### Short exercise
Transcribe every line exactly. Leave the pictures behind.

### Supplied material
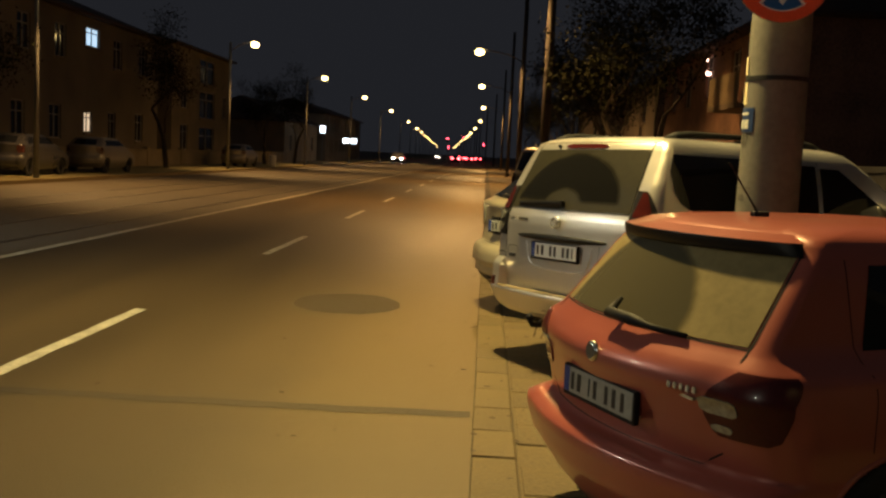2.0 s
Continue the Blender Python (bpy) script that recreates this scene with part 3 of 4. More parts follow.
        c = S.at(s * S.side_p(1.26, 1.11), 1.11)
        part("door_handle", tube([c + Vector((0, -0.08, 0)), c + Vector((s * 0.035, -0.05, 0)), c + Vector((s * 0.035, 0.05, 0)), c + Vector((0, 0.08, 0))], 0.012, 8), CHROME, car, smooth=True)
        # roof rail on its feet
        rail = part("roof_rail", tube([(s * 0.60, 0.46, 1.795), (s * 0.60, 0.56, 1.826), (s * 0.60, 0.70, 1.845), (s * 0.60, 1.2, 1.855), (s * 0.60, 1.9, 1.848), (s * 0.60, 2.15, 1.832), (s * 0.60, 2.28, 1.79)], [0.032, 0.032, 0.026, 0.022, 0.026, 0.030, 0.032], 8), BLACK_PLASTIC, car, "black roof rail", True)
        for v in (0.52, 1.25, 2.2):
            part("rail_foot", box_bm(s * 0.60 - 0.025, s * 0.60 + 0.025, v - 0.035, v + 0.035, 1.775, 1.828, 0.012), BLACK_PLASTIC, rail)
        part("door_mirror", box_bm(min(s * 0.90, s * 1.12), max(s * 0.90, s * 1.12), 2.95, 3.10, 1.22, 1.42, 0.04), SILVER, car, smooth=True)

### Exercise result
2.0 s
Continue the Blender Python (bpy) script that recreates this scene with part 3 of 4. More parts follow.
        c = S.at(s * S.side_p(1.26, 1.11), 1.11)
        part("door_handle", tube([c + Vector((0, -0.08, 0)), c + Vector((s * 0.035, -0.05, 0)), c + Vector((s * 0.035, 0.05, 0)), c + Vector((0, 0.08, 0))], 0.012, 8), CHROME, car, smooth=True)
        # roof rail on its feet
        rail = part("roof_rail", tube([(s * 0.60, 0.46, 1.795), (s * 0.60, 0.56, 1.826), (s * 0.60, 0.70, 1.845), (s * 0.60, 1.2, 1.855), (s * 0.60, 1.9, 1.848), (s * 0.60, 2.15, 1.832), (s * 0.60, 2.28, 1.79)], [0.032, 0.032, 0.026, 0.022, 0.026, 0.030, 0.032], 8), BLACK_PLASTIC, car, "black roof rail", True)
        for v in (0.52, 1.25, 2.2):
            part("rail_foot", box_bm(s * 0.60 - 0.025, s * 0.60 + 0.025, v - 0.035, v + 0.035, 1.775, 1.828, 0.012), BLACK_PLASTIC, rail)
        part("door_mirror", box_bm(min(s * 0.90, s * 1.12), max(s * 0.90, s * 1.12), 2.95, 3.10, 1.22, 1.42, 0.04), SILVER, car, smooth=True)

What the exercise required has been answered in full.